▸ **What you will do**
Filter the listing below, copying every line in which the word "with" appears.

▸ **Supplied information**
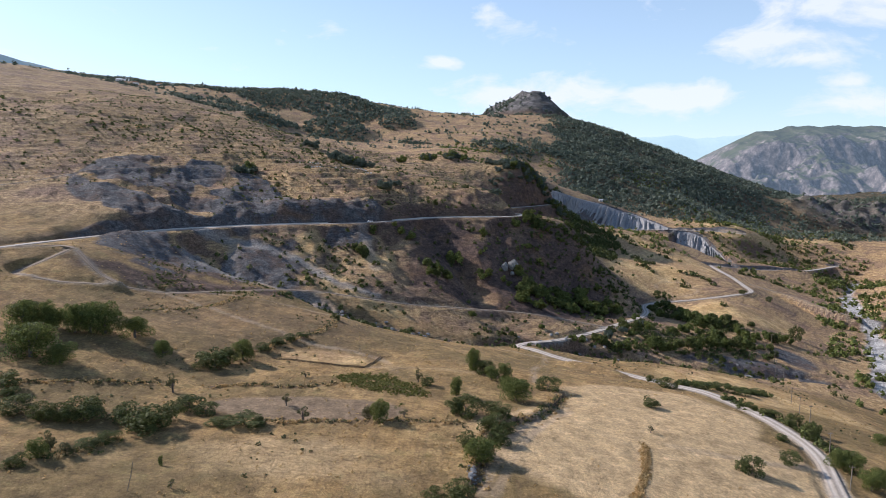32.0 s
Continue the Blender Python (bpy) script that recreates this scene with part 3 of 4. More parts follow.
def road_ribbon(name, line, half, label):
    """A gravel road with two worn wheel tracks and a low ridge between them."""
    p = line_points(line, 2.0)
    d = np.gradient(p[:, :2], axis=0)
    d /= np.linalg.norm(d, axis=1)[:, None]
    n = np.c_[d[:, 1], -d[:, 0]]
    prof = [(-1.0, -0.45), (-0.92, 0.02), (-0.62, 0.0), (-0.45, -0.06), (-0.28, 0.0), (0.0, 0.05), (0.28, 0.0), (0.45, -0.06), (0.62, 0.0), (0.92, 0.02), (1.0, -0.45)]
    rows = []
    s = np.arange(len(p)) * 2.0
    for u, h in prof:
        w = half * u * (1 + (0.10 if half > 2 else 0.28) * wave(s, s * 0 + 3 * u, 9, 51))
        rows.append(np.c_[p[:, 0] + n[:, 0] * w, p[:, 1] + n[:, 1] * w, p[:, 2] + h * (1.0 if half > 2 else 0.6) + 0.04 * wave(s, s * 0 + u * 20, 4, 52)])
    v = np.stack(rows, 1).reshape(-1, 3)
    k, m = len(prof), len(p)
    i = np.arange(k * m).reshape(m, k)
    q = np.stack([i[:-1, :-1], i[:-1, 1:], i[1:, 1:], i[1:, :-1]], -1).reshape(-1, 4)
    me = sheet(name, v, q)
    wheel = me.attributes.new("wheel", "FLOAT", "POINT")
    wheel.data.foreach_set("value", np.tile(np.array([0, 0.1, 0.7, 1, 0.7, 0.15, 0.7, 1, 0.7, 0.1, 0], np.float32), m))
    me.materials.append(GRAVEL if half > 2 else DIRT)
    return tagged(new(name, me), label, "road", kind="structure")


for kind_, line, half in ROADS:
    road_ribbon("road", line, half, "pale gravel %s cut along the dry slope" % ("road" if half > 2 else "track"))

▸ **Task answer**
Continue the Blender Python (bpy) script that recreates this scene with part 3 of 4. More parts follow.
    """A gravel road with two worn wheel tracks and a low ridge between them."""